[DATASET ROWS start]

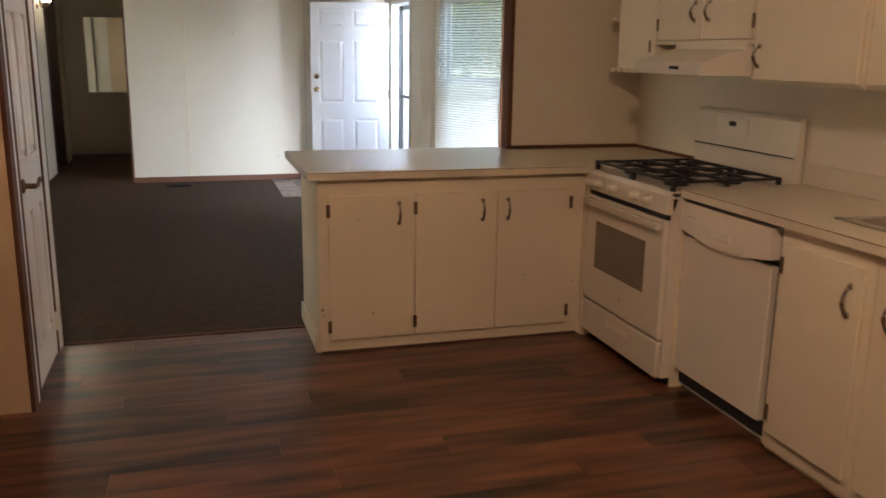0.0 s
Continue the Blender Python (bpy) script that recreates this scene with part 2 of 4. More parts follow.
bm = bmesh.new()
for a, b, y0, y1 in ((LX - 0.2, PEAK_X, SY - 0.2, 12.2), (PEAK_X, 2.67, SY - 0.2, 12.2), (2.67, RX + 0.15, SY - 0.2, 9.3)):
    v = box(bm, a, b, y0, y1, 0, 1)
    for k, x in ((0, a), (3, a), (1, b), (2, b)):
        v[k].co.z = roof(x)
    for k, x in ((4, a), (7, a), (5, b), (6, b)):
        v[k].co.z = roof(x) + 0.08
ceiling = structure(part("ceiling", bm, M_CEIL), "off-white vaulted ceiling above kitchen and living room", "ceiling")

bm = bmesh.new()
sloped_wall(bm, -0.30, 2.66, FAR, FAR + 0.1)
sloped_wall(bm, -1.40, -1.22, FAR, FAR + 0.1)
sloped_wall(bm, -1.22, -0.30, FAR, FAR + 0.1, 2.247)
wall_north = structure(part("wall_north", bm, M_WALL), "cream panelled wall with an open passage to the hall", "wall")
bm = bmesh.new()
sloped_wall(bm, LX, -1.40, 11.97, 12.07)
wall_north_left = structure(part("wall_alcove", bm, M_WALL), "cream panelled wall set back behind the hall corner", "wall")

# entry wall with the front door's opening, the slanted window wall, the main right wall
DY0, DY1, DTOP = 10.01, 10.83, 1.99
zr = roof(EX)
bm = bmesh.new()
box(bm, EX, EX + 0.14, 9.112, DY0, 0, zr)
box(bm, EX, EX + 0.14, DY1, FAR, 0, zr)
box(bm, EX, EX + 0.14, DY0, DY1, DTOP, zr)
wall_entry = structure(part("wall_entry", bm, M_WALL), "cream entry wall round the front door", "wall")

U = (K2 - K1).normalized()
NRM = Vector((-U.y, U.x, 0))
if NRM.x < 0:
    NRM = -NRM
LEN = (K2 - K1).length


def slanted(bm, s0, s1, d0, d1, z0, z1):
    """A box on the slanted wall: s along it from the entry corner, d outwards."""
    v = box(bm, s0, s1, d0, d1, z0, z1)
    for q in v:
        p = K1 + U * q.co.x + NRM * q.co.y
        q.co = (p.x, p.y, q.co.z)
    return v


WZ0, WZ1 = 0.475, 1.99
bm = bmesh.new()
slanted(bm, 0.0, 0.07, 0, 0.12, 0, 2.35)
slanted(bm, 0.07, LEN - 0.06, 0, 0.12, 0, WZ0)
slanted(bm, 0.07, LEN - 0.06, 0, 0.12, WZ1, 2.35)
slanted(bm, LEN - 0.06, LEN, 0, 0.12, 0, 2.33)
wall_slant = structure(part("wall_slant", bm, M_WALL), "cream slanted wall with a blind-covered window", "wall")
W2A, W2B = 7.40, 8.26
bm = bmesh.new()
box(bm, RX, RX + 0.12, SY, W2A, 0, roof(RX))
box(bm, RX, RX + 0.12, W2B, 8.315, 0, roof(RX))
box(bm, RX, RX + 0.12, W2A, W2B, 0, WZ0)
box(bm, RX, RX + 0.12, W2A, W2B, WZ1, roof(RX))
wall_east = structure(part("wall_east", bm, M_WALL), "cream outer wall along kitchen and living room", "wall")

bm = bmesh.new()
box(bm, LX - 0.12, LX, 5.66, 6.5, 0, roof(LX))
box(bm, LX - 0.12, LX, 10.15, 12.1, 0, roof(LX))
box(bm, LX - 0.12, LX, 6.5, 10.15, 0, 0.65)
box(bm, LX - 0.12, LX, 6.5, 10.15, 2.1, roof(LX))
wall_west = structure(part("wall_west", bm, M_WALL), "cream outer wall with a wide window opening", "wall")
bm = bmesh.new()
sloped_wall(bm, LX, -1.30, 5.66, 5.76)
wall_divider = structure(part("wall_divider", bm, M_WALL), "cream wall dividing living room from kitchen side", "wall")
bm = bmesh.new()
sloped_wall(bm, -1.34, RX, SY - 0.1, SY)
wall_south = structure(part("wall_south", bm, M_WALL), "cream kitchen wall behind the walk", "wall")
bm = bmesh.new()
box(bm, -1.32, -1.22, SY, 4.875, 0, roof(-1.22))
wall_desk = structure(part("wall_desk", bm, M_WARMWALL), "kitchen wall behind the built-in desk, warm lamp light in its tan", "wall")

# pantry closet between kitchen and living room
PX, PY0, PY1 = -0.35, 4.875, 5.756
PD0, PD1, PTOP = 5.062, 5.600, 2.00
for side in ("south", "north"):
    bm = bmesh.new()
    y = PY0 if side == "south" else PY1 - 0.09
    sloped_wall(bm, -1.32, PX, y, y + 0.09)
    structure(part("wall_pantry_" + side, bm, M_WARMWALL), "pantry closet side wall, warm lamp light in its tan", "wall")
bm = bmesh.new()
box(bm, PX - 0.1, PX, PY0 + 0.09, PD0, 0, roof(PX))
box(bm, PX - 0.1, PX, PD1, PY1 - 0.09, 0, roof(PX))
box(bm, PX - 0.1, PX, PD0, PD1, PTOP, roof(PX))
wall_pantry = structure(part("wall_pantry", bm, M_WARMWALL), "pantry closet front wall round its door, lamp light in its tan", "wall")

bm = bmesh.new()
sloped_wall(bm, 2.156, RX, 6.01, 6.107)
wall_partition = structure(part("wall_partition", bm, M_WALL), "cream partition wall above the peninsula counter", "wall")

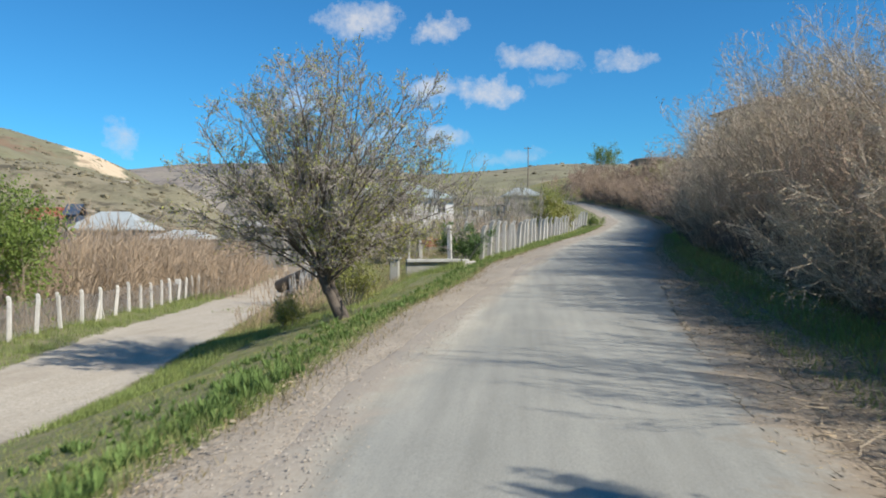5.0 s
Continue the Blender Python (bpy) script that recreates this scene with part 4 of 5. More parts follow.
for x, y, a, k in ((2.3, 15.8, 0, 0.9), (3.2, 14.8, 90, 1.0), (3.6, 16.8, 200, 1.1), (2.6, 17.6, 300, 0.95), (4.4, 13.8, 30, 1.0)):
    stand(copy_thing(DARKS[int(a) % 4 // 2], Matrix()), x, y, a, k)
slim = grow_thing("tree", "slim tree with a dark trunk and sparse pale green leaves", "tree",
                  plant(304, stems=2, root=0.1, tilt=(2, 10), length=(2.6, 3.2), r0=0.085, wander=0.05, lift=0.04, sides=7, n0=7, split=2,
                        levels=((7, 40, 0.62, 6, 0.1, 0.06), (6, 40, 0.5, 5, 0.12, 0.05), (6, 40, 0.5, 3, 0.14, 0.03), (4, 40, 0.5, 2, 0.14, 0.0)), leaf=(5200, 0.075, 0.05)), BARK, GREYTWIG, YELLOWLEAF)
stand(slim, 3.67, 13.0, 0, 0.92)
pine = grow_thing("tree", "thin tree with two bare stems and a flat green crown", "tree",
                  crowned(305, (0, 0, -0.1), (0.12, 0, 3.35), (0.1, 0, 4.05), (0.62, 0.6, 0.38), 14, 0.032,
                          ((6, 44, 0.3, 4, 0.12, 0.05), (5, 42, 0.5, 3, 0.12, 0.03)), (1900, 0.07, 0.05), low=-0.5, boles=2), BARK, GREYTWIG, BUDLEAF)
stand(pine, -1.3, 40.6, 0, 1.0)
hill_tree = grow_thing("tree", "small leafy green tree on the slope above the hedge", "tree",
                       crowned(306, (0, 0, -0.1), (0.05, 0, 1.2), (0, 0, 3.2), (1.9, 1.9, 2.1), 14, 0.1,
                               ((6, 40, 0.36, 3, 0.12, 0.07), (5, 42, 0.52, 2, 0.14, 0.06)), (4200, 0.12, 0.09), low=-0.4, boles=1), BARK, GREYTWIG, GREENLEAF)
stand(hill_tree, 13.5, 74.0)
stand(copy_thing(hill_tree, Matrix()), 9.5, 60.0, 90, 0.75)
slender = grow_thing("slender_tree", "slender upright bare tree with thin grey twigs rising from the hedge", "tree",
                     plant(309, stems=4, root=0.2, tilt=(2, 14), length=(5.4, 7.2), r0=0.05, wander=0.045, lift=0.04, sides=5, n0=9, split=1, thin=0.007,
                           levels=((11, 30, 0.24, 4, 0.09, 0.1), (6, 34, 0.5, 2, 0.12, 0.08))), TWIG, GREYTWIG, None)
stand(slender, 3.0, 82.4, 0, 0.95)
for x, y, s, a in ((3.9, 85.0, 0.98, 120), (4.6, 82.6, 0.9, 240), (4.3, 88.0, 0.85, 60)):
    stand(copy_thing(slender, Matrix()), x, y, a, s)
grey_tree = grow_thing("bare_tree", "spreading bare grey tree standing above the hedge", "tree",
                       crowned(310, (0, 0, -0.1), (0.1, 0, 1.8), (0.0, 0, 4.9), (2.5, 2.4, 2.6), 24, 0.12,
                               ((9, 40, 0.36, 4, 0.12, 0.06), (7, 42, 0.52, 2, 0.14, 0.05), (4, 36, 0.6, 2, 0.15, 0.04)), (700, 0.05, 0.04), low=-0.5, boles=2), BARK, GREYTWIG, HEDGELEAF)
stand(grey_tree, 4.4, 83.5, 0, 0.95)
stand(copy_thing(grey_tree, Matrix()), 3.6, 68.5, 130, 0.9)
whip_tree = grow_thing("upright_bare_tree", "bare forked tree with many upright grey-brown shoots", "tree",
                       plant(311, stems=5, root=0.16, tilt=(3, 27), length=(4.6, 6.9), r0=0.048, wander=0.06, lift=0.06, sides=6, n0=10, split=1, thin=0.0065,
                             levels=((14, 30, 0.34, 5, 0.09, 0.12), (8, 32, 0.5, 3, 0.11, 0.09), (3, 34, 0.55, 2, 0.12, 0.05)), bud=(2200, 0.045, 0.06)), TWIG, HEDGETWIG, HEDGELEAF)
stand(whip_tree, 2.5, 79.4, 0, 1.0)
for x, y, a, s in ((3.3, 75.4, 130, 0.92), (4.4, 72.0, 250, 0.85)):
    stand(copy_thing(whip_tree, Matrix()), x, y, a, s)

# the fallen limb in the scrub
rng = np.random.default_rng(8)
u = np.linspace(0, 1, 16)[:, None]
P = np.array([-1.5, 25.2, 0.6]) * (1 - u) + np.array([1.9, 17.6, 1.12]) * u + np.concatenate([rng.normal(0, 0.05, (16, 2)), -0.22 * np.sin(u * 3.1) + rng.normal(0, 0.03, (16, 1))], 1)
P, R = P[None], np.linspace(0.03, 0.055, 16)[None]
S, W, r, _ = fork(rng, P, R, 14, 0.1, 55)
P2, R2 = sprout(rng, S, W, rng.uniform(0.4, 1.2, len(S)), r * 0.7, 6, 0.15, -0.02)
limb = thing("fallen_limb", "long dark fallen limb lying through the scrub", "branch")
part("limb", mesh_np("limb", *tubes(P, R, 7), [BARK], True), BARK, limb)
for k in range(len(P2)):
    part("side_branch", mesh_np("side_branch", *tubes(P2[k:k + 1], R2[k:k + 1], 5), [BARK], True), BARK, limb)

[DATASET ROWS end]

• **WHAT IS ASKED**:
Copy exactly the lines running from the beginning of the listing through the line that has "vaulted ceiling above". Drop the pictures.

• **RIGHT ANSWER**:
0.0 s
Continue the Blender Python (bpy) script that recreates this scene with part 2 of 4. More parts follow.
bm = bmesh.new()
for a, b, y0, y1 in ((LX - 0.2, PEAK_X, SY - 0.2, 12.2), (PEAK_X, 2.67, SY - 0.2, 12.2), (2.67, RX + 0.15, SY - 0.2, 9.3)):
    v = box(bm, a, b, y0, y1, 0, 1)
    for k, x in ((0, a), (3, a), (1, b), (2, b)):
        v[k].co.z = roof(x)
    for k, x in ((4, a), (7, a), (5, b), (6, b)):
        v[k].co.z = roof(x) + 0.08
ceiling = structure(part("ceiling", bm, M_CEIL), "off-white vaulted ceiling above kitchen and living room", "ceiling")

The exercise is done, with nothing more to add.